Chroniques

par bertrand bolognesi

Jun Märkl dirige l'Orchestre national de Lyon
Olivier Messiaen | Et exspecto resurrectionem mortuorum

Ferenc Liszt | Dante Symphonie S.109
Cité de la musique, Paris
- 2 octobre 2005
le chef Jun Märkl, nouveau patron de l'Orchestre national de Lyon
© sébastien érome

Premier volet d’un vaste cycle intitulé La vie, la mort, la quinzaine consacrée aux Requiem – ouverte avant-hier par la Musique funèbre K477 de Mozart et sa Messe K626 (posthume), poursuivie le lendemain par la reprise aux deux tiers du programme Michael Jarrell qu’Accentus et l’Ensemble Intercontemporain faisaient entendre à Strasbourg tout récemment [lire notre chronique du 24 septembre 2005] – accueille cet après-midi l’Orchestre national de Lyon pour la redite parisienne du concert donné in loco le 30 septembre. Son nouveau chef, Jun Märkl, inaugure une saison tout autant concentrée sur un hommage à Ferenc Liszt que sur la célébration imminente du centenaire de la formation.

Si les musiciens de l’ONL sonneront bientôt Hamlet, la Csárdás macabre, Tasso, le Concerto n°2, Prométhée ou la Faust Symphonie, c’est par la Dante Symphonie S.109 de 1856 qu’ils introduisent le présent menu. Par des contrastes bienvenus, une solennité un rien pompeuse caractérisant bien les premières mesures d’Inferno, Jun Märkl affirme une grande expressivité, joue de cordes avantageusement fluides qu’on aimerait cependant moins étouffées par un usage parfois mal dosé de la percussion. Dans les tutti musclés, la gestion de la masse orchestrale est bien assurée, mais, soucieuse de questions d’équilibre entre les pupitres, manque certains effets « diaboliques » typiquement lisztiens. On saluera en général les cordes lyonnaises, malgré des pizz’ de contrebasses improbables au centre du mouvement, et des cuivres efficaces.

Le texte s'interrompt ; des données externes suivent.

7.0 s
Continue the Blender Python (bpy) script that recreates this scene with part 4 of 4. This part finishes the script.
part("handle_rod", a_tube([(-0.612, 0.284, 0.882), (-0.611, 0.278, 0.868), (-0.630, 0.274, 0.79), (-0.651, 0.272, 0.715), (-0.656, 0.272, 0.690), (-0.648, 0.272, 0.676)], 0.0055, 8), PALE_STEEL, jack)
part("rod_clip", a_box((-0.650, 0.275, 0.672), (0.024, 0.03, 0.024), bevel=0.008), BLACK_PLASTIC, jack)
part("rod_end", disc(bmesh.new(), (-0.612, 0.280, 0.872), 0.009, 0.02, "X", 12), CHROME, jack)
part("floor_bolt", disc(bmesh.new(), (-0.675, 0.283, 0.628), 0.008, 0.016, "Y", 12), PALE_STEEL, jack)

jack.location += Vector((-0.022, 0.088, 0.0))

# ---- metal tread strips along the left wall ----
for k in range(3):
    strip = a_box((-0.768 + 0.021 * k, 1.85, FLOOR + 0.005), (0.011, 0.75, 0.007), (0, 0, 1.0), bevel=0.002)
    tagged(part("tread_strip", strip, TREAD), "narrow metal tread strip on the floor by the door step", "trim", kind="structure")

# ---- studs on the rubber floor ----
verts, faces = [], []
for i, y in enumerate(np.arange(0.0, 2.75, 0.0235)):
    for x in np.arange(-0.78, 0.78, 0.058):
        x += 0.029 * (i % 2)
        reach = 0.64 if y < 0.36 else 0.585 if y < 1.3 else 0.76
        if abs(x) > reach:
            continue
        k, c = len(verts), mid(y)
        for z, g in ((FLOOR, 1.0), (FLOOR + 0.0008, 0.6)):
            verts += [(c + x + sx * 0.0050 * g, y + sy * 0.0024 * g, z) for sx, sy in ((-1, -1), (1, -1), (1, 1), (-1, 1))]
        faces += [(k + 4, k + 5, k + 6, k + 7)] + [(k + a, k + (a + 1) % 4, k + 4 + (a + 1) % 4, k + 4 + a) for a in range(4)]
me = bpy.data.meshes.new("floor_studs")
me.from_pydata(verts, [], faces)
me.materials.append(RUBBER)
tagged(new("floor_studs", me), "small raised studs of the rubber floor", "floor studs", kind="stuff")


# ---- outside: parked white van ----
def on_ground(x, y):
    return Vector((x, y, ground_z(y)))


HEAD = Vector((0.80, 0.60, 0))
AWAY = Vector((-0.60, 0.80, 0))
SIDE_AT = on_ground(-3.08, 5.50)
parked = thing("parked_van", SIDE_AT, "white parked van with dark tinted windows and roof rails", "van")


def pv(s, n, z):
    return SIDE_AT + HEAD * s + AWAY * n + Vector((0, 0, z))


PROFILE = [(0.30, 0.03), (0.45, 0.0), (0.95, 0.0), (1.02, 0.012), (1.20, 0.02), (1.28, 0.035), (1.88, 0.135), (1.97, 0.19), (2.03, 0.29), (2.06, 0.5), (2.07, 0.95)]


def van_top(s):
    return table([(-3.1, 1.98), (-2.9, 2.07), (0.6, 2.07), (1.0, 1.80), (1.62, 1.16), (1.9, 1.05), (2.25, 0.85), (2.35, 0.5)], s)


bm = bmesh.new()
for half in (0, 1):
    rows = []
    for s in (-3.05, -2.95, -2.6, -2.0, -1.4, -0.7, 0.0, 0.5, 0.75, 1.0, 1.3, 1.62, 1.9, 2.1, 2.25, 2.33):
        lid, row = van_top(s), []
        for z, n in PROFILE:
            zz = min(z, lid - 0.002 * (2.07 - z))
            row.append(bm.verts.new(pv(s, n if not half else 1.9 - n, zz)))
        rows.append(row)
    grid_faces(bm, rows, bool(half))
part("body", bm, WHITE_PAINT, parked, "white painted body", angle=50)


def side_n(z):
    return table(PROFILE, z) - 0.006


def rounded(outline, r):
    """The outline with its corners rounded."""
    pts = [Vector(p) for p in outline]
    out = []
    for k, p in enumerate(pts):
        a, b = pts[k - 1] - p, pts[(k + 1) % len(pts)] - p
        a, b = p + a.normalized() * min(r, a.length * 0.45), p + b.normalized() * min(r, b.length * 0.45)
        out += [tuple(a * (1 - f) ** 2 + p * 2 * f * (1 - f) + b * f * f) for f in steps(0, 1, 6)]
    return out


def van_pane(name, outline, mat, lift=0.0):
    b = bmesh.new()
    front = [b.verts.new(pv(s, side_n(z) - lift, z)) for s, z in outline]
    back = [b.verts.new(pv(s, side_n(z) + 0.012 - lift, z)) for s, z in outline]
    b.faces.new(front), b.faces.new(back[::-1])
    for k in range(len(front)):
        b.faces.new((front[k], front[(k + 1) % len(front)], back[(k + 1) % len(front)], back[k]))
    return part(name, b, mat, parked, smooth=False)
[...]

Purgatorio est élégamment énoncé, dans une lecture à la fois claire et incisive. Irréprochable, la proposition de Märkl oublie le mystère et la dimension sacrée, moteurs de la démesure romantique – par exemple : juste avant le Magnificat, la sonorité demeure d’une seule pâte, si bien que le chœur arrive assez platement. Elle n’en demeure pas moins d’une rare tenue. Prochain rendez-vous lisztien avec l’ONL : Vallée d’Obermann, orchestrée par Zoltán Kocsis qui la dirigera les 3 et 5 novembre à l’Auditorium Ravel.

Créé par Serge Baudo à la tête du Domaine Musical il y a quarante ans, Et exspecto resurrectionem mortuorum d’Olivier Messiaen, dédié à la mémoire des victimes des deux guerres mondiales,est une œuvre encore estimée redoutable par de nombreux orchestres. Faisant exclusivement appel à la petite harmonie et à la percussion, elle réclame des instrumentistes une fiabilité absolu (vertigineuses premières mesures du second mouvement) et du chef un raffinement parfois ingrat. Car enfin, si l’on perçoit facilement la majesté des mélodies, l’extrême soin que la texture impose nécessite une écoute plus précise.

Aujourd’hui, Jun Märkl offre dès la première page un fort beau travail sur les alliages timbrique, dans la subtilité de natures sonores voisines. Prenant le temps d’écouter et de goûter avec nous chaque évolution, laissant les harmoniques faire leur travail, en sachant l’attendre, il favorise le mystère, jusqu’à transporter (dans le troisième mouvement) l’imagination vers l’éternité des glaciers de La Meije où le compositeur rêvait une exécution mémorable. Dans la quatrième partie, il use d’une certaine tension sur la récurrence des trois coups de gongs, d’abord p, ensuite mf, puis f, et ainsi de suite, maîtrisant parfaitement l’intensité dont il « prononce » la charge manifeste. Enfin, le long thrène parfaitement mené clôt une interprétation inspirée.